Knox's behavior on the morning Kercher was found stabbed to death in the apartment she and Knox shared seems to be a new hitch for Sollecito.
That was early November 2007, and he and Knox had only been dating for a week.
Sollecito expanded on his doubts in a new interview with Italian television this week that aired in part on NBC.
Knox had spent the night with him but went back to her place to shower, he said. When she returned, she was "very agitated."
She told him that it looked like someone had broken in and that there was blood in the bathroom, Sollecito said. But rather than call the police, she showered and returned to his place.
He finds it odd, he now says.
"Certainly I asked her questions," he said. "Why did you take a shower? Why did she spend so much time there?"
He didn't get any real answers from her, he said in the interview.
Lawyer's advice
Sollecito's apparent distancing from Knox echoes the position of his lawyer, John Kelly.
"It's imperative that the Italian courts consider Raffaele's case separate from Amanda's case," he said. "By necessity, he has to distance himself and his case from Amanda and her case."
In a note on her Facebook page, Knox acknowledges Sollecito's new stance and appears to back it up.

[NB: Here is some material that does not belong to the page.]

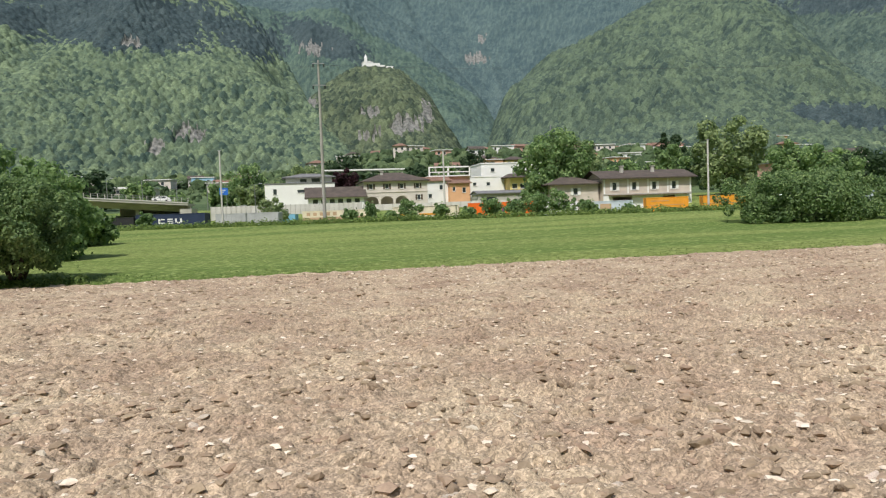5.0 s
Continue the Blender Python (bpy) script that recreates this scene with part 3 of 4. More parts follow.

She said he's a scapegoat.
"The only reason he has been dragged into this is because he happens to be my alibi," she wrote.
Since Kercher's death, Knox and Sollecito have gone through a legal odyssey that led to a conviction that was overturned, followed by a second conviction.
Another man, drifter and drug dealer Rudy Guede from the Ivory Coast is currently serving 16 years for Kercher's murder. He was tried separately from Knox and Sollecito.
He admitted having sex with the young British woman but said someone else killed her while he was in the bathroom.